What the exercise asks | Transcribe the whole listing without a single picture.

Collected material |
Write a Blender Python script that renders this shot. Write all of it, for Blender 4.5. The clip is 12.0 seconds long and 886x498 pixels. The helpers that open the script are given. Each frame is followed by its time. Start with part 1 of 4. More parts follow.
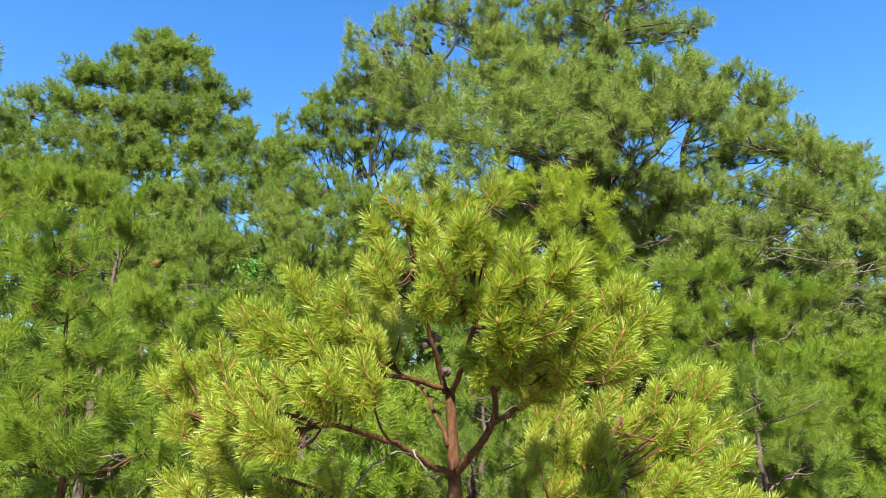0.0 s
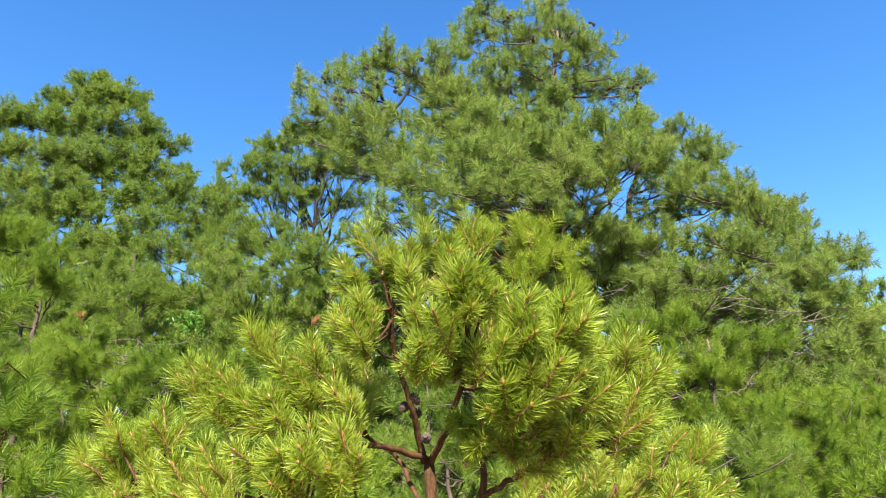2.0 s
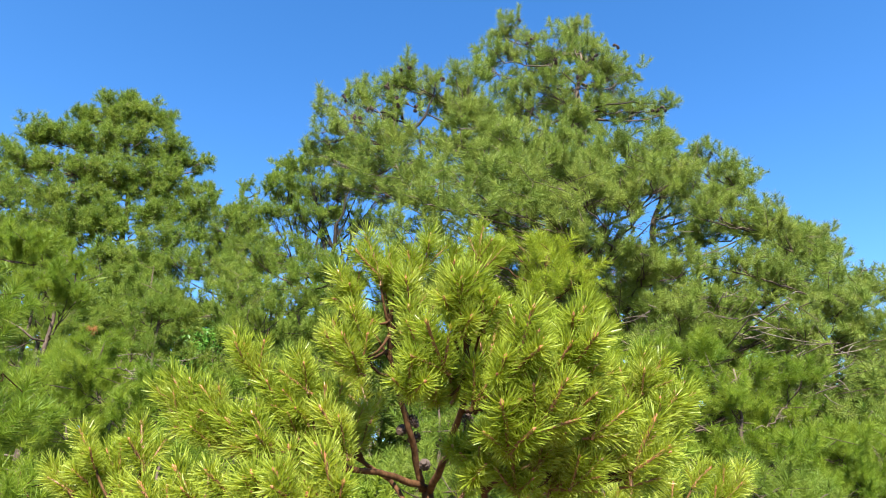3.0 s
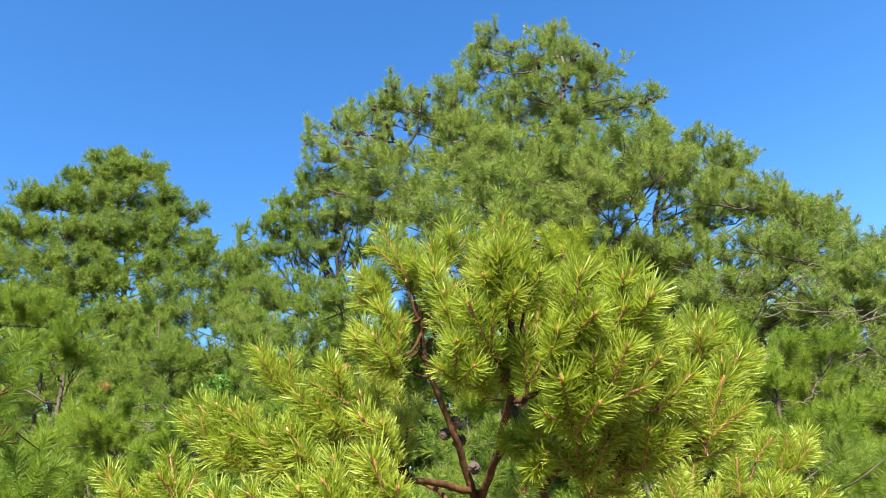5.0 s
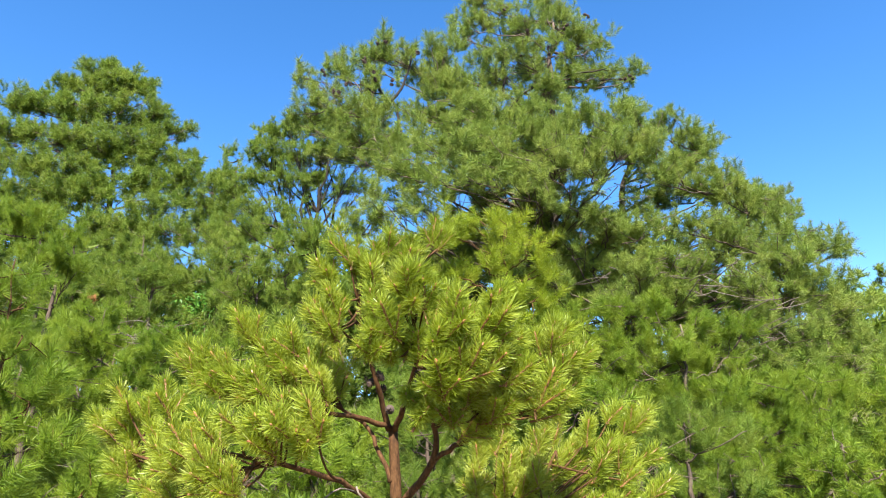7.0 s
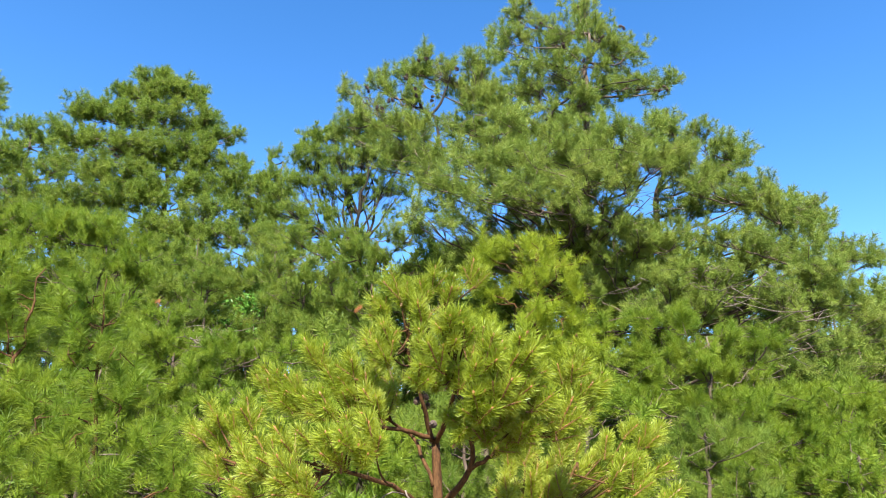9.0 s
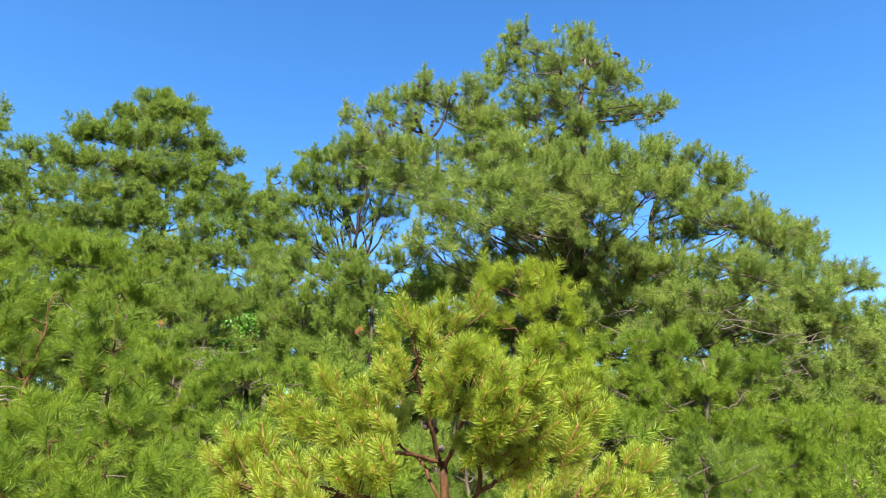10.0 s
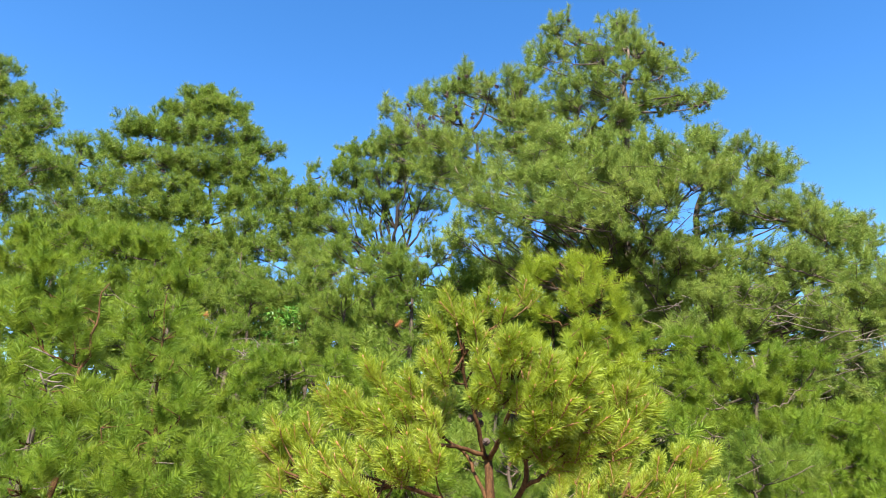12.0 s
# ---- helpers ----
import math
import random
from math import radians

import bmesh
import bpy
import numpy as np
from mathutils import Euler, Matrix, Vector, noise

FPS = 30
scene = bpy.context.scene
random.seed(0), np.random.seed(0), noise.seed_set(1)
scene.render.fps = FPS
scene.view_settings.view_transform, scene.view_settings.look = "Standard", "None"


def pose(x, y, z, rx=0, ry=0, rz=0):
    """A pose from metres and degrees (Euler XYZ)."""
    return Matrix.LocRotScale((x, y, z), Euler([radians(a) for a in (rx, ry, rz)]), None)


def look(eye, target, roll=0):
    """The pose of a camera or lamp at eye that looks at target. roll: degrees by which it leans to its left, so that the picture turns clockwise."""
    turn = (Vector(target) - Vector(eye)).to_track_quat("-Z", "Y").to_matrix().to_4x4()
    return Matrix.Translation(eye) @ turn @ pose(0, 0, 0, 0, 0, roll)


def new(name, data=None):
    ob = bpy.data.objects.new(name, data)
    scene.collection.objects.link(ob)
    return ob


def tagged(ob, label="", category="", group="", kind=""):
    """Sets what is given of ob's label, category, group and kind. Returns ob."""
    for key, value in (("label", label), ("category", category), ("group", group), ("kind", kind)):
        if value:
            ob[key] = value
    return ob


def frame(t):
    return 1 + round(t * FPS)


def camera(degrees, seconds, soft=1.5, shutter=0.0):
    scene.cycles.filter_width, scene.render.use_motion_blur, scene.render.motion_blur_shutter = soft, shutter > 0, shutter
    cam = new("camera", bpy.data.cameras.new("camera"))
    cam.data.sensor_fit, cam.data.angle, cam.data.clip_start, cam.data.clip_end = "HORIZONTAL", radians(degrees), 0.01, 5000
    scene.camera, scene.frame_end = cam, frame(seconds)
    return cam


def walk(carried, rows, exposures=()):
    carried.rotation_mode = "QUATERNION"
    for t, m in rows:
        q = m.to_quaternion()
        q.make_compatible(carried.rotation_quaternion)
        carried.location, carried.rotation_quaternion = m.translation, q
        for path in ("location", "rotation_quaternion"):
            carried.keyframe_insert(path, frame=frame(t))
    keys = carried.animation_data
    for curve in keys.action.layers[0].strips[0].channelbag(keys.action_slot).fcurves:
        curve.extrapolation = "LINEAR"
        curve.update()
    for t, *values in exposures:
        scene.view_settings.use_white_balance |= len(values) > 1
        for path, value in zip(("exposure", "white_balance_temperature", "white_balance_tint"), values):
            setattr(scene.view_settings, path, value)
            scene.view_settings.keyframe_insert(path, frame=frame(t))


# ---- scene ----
cam = camera(69.4, 12.0, soft=1.05)
PATH = [
    (0, (0.03, -0.008, 1.645), (0.021, 1.915, 2.195), 0.2),
    (0.5, (0.031, 0.037, 1.663), (0.049, 1.947, 2.257), 0.4),
    (1, (-0.057, 0.122, 1.676), (0.061, 2.021, 2.292), -0.0),
    (1.5, (-0.149, 0.188, 1.7), (0.044, 2.065, 2.364), -0.8),
    (2, (-0.138, 0.272, 1.724), (0.037, 2.138, 2.422), -1.5),
    (2.5, (-0.058, 0.389, 1.725), (0.053, 2.244, 2.466), -0.5),
    (3, (-0.049, 0.456, 1.735), (0.055, 2.298, 2.506), 0.4),
    (3.2, (-0.071, 0.469, 1.747), (0.058, 2.293, 2.557), 0.7),
    (4.8, (-0.149, 0.626, 1.669), (0.002, 2.438, 2.503), -4.4),
    (5, (-0.137, 0.624, 1.673), (-0.029, 2.437, 2.512), -6.4),
    (5.5, (-0.075, 0.564, 1.659), (-0.185, 2.369, 2.513), -3.4),
    (6, (-0.048, 0.363, 1.618), (-0.086, 2.208, 2.389), 0.1),
    (6.5, (-0.024, 0.098, 1.615), (0.078, 1.984, 2.27), -1.2),
    (7, (0.052, -0.18, 1.646), (0.202, 1.707, 2.292), -0.9),
    (7.2, (0.023, -0.267, 1.66), (0.159, 1.619, 2.313), -0.2),
    (8.8, (0.023, -0.739, 1.708), (0.069, 1.156, 2.348), 1.0),
    (9, (0.009, -0.745, 1.73), (0.045, 1.155, 2.354), 0.6),
    (9.5, (-0.056, -0.838, 1.743), (0.007, 1.052, 2.395), 0.9),
    (10, (-0.078, -0.905, 1.751), (-0.026, 0.976, 2.428), 0.6),
    (10.5, (-0.087, -0.921, 1.759), (-0.057, 0.961, 2.437), 0.8),
    (11, (-0.098, -0.9, 1.752), (-0.108, 0.983, 2.427), 1.3),
    (11.5, (-0.111, -0.873, 1.748), (-0.149, 1.011, 2.415), 1.4),
    (12, (-0.128, -0.854, 1.743), (-0.191, 1.033, 2.402), 1.9),
]
walk(cam, [(t, look(eye, target, roll)) for t, eye, target, roll in PATH])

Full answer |
Write a Blender Python script that renders this shot. Write all of it, for Blender 4.5. The clip is 12.0 seconds long and 886x498 pixels. The helpers that open the script are given. Each frame is followed by its time. Start with part 1 of 4. More parts follow.
0.0 s
2.0 s
3.0 s
5.0 s
7.0 s
9.0 s
10.0 s
12.0 s
# ---- helpers ----
import math
import random
from math import radians

import bmesh
import bpy
import numpy as np
from mathutils import Euler, Matrix, Vector, noise

FPS = 30
scene = bpy.context.scene
random.seed(0), np.random.seed(0), noise.seed_set(1)
scene.render.fps = FPS
scene.view_settings.view_transform, scene.view_settings.look = "Standard", "None"


def pose(x, y, z, rx=0, ry=0, rz=0):
    """A pose from metres and degrees (Euler XYZ)."""
    return Matrix.LocRotScale((x, y, z), Euler([radians(a) for a in (rx, ry, rz)]), None)


def look(eye, target, roll=0):
    """The pose of a camera or lamp at eye that looks at target. roll: degrees by which it leans to its left, so that the picture turns clockwise."""
    turn = (Vector(target) - Vector(eye)).to_track_quat("-Z", "Y").to_matrix().to_4x4()
    return Matrix.Translation(eye) @ turn @ pose(0, 0, 0, 0, 0, roll)


def new(name, data=None):
    ob = bpy.data.objects.new(name, data)
    scene.collection.objects.link(ob)
    return ob


def tagged(ob, label="", category="", group="", kind=""):
    """Sets what is given of ob's label, category, group and kind. Returns ob."""
    for key, value in (("label", label), ("category", category), ("group", group), ("kind", kind)):
        if value:
            ob[key] = value
    return ob


def frame(t):
    return 1 + round(t * FPS)


def camera(degrees, seconds, soft=1.5, shutter=0.0):
    scene.cycles.filter_width, scene.render.use_motion_blur, scene.render.motion_blur_shutter = soft, shutter > 0, shutter
    cam = new("camera", bpy.data.cameras.new("camera"))
    cam.data.sensor_fit, cam.data.angle, cam.data.clip_start, cam.data.clip_end = "HORIZONTAL", radians(degrees), 0.01, 5000
    scene.camera, scene.frame_end = cam, frame(seconds)
    return cam


def walk(carried, rows, exposures=()):
    carried.rotation_mode = "QUATERNION"
    for t, m in rows:
        q = m.to_quaternion()
        q.make_compatible(carried.rotation_quaternion)
        carried.location, carried.rotation_quaternion = m.translation, q
        for path in ("location", "rotation_quaternion"):
            carried.keyframe_insert(path, frame=frame(t))
    keys = carried.animation_data
    for curve in keys.action.layers[0].strips[0].channelbag(keys.action_slot).fcurves:
        curve.extrapolation = "LINEAR"
        curve.update()
    for t, *values in exposures:
        scene.view_settings.use_white_balance |= len(values) > 1
        for path, value in zip(("exposure", "white_balance_temperature", "white_balance_tint"), values):
            setattr(scene.view_settings, path, value)
            scene.view_settings.keyframe_insert(path, frame=frame(t))


# ---- scene ----
cam = camera(69.4, 12.0, soft=1.05)
PATH = [
    (0, (0.03, -0.008, 1.645), (0.021, 1.915, 2.195), 0.2),
    (0.5, (0.031, 0.037, 1.663), (0.049, 1.947, 2.257), 0.4),
    (1, (-0.057, 0.122, 1.676), (0.061, 2.021, 2.292), -0.0),
    (1.5, (-0.149, 0.188, 1.7), (0.044, 2.065, 2.364), -0.8),
    (2, (-0.138, 0.272, 1.724), (0.037, 2.138, 2.422), -1.5),
    (2.5, (-0.058, 0.389, 1.725), (0.053, 2.244, 2.466), -0.5),
    (3, (-0.049, 0.456, 1.735), (0.055, 2.298, 2.506), 0.4),
    (3.2, (-0.071, 0.469, 1.747), (0.058, 2.293, 2.557), 0.7),
    (4.8, (-0.149, 0.626, 1.669), (0.002, 2.438, 2.503), -4.4),
    (5, (-0.137, 0.624, 1.673), (-0.029, 2.437, 2.512), -6.4),
    (5.5, (-0.075, 0.564, 1.659), (-0.185, 2.369, 2.513), -3.4),
    (6, (-0.048, 0.363, 1.618), (-0.086, 2.208, 2.389), 0.1),
    (6.5, (-0.024, 0.098, 1.615), (0.078, 1.984, 2.27), -1.2),
    (7, (0.052, -0.18, 1.646), (0.202, 1.707, 2.292), -0.9),
    (7.2, (0.023, -0.267, 1.66), (0.159, 1.619, 2.313), -0.2),
    (8.8, (0.023, -0.739, 1.708), (0.069, 1.156, 2.348), 1.0),
    (9, (0.009, -0.745, 1.73), (0.045, 1.155, 2.354), 0.6),
    (9.5, (-0.056, -0.838, 1.743), (0.007, 1.052, 2.395), 0.9),
    (10, (-0.078, -0.905, 1.751), (-0.026, 0.976, 2.428), 0.6),
    (10.5, (-0.087, -0.921, 1.759), (-0.057, 0.961, 2.437), 0.8),
    (11, (-0.098, -0.9, 1.752), (-0.108, 0.983, 2.427), 1.3),
    (11.5, (-0.111, -0.873, 1.748), (-0.149, 1.011, 2.415), 1.4),
    (12, (-0.128, -0.854, 1.743), (-0.191, 1.033, 2.402), 1.9),
]
walk(cam, [(t, look(eye, target, roll)) for t, eye, target, roll in PATH])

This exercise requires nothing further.